[begin Records for this task]

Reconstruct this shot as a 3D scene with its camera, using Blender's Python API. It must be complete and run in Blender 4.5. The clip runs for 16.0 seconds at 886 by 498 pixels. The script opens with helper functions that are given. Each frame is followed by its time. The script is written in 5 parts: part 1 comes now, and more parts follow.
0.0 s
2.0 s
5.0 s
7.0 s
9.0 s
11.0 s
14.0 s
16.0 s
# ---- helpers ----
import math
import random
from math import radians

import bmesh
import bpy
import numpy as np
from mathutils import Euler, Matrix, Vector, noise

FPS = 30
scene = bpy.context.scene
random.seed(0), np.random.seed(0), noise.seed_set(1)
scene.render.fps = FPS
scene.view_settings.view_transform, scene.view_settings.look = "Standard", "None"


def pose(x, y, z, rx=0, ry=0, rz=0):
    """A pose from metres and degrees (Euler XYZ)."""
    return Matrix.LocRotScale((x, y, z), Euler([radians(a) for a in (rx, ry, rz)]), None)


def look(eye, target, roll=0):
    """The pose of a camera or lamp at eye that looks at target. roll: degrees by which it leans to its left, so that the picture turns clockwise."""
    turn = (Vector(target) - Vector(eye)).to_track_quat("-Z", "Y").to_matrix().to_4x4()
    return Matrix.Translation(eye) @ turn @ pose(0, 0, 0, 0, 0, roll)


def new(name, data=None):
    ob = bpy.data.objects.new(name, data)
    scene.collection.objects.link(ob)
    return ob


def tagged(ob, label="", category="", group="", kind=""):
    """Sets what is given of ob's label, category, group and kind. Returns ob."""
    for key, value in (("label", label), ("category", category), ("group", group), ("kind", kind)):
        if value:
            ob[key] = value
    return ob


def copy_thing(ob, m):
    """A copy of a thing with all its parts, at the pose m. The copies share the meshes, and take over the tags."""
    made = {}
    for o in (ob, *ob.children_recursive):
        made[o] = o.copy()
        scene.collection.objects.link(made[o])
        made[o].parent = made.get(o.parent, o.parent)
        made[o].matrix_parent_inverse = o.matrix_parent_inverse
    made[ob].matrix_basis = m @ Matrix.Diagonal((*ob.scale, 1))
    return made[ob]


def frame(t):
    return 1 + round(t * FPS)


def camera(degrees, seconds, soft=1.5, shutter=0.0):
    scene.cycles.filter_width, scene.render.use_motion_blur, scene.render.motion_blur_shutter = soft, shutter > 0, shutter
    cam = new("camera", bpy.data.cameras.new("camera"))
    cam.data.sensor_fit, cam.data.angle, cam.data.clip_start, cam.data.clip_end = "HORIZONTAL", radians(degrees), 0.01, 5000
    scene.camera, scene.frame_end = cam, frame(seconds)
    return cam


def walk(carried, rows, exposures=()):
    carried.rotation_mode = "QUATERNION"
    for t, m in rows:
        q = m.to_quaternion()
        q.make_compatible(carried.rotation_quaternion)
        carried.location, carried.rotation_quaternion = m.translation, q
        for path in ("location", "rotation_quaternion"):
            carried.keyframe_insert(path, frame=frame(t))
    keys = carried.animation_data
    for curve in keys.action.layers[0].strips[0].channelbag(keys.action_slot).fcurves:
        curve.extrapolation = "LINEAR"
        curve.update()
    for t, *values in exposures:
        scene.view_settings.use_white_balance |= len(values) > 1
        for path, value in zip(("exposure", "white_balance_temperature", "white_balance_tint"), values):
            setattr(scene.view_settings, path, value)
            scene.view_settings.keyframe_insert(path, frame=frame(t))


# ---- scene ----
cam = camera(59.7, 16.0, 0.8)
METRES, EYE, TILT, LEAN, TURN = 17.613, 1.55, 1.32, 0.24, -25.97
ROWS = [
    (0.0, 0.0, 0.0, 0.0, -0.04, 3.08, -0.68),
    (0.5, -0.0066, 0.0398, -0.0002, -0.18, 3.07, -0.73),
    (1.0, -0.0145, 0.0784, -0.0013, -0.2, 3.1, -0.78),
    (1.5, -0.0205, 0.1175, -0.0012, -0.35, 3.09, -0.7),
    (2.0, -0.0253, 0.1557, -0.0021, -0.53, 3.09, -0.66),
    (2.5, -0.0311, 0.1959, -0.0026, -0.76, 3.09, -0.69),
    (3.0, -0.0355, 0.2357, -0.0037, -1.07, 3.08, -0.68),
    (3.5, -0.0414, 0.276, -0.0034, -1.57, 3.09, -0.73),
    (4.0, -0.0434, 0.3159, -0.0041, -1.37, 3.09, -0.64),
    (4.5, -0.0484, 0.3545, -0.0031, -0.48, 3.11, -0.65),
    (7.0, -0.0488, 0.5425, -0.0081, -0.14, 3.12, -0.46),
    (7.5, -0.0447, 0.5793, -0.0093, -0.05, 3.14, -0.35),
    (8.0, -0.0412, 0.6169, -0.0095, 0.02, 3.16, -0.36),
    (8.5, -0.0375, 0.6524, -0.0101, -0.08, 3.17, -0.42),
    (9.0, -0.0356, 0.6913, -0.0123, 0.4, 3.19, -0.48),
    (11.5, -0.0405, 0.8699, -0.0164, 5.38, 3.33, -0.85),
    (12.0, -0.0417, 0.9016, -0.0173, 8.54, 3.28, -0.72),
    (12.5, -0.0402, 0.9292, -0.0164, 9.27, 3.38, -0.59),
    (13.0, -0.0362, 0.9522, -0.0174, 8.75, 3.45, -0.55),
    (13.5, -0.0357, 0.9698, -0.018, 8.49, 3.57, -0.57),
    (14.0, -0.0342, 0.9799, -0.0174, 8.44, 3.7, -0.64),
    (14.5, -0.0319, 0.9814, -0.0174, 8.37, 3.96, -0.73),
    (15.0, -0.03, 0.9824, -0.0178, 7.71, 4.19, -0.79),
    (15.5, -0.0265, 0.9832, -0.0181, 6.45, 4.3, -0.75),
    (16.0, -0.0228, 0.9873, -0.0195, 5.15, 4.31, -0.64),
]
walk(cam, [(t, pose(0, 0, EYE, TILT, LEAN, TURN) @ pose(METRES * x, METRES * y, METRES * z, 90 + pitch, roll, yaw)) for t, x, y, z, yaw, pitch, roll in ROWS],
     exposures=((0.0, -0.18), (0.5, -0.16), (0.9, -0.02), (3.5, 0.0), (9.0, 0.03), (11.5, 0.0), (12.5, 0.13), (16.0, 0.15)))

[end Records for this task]
[begin Records for this task]

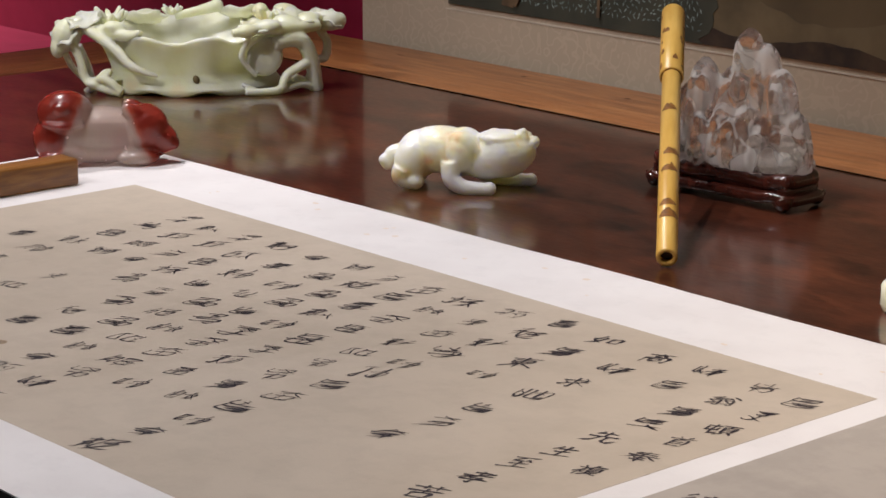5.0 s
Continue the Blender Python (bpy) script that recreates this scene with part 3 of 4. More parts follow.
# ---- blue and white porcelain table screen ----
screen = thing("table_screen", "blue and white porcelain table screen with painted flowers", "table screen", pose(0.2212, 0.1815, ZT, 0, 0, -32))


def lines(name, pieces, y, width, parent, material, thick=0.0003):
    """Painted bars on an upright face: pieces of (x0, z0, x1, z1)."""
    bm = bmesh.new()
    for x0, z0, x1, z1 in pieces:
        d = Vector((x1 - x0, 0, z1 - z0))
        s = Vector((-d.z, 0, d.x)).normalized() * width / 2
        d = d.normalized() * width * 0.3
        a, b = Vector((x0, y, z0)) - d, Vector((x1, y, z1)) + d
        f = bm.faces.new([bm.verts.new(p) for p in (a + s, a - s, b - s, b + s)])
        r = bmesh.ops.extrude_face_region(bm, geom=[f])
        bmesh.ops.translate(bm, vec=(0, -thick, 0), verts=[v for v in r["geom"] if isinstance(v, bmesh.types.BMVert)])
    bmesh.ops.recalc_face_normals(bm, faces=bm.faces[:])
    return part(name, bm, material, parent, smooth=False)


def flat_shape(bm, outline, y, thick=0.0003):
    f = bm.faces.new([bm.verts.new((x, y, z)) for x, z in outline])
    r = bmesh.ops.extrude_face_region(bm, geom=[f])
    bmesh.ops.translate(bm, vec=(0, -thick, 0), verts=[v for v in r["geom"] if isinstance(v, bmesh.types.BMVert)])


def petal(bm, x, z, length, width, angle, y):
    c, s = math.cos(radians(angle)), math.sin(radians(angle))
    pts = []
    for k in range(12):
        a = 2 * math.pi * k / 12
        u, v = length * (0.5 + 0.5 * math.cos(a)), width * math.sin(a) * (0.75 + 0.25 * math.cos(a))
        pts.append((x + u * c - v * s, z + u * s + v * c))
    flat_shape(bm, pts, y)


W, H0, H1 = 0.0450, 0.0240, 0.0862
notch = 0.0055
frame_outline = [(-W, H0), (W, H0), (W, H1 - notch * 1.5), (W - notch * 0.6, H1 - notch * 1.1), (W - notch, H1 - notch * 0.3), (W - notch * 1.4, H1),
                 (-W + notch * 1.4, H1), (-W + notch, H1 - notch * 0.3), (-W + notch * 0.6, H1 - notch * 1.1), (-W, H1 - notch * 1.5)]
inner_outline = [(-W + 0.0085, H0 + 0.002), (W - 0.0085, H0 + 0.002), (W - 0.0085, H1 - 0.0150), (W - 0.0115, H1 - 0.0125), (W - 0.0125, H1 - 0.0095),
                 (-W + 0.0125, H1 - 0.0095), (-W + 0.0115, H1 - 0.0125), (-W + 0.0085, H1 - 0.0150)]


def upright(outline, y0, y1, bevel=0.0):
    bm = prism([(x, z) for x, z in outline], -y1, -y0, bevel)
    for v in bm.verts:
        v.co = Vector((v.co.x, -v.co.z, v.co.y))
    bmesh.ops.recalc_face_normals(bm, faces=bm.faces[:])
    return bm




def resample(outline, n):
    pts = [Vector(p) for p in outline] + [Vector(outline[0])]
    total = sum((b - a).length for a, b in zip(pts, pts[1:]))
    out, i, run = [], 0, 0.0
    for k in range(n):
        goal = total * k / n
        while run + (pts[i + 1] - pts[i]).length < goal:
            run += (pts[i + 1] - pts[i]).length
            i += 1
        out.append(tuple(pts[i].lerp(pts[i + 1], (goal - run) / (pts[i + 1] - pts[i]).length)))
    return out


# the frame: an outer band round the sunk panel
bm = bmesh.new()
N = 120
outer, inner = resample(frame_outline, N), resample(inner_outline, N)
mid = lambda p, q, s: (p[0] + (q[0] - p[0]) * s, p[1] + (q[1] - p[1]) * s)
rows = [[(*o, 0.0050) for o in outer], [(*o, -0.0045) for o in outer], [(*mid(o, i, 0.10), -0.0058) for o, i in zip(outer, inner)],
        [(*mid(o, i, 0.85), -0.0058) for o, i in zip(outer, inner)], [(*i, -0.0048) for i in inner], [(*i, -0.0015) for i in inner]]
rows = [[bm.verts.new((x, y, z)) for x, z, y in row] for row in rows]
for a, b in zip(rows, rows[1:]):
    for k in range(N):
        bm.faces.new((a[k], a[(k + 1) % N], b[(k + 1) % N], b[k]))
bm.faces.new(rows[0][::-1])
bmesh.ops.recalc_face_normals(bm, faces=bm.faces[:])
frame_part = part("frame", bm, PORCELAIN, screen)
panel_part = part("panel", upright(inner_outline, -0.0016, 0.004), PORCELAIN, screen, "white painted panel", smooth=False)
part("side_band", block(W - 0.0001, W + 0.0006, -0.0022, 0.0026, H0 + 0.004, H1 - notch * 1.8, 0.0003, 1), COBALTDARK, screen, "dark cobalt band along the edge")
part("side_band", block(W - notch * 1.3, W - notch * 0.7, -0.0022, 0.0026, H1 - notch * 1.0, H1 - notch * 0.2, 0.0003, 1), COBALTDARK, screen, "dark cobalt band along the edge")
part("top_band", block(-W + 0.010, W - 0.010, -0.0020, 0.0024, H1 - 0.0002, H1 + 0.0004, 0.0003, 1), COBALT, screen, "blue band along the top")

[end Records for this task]

[Task statement] From the entries above, give again exactly the lines running from the line with "Continue the Blender" to the line with "ZT, 0, 0, -32))"; include both of those lines.

[Exercise answer]
Continue the Blender Python (bpy) script that recreates this scene with part 3 of 4. More parts follow.
# ---- blue and white porcelain table screen ----
screen = thing("table_screen", "blue and white porcelain table screen with painted flowers", "table screen", pose(0.2212, 0.1815, ZT, 0, 0, -32))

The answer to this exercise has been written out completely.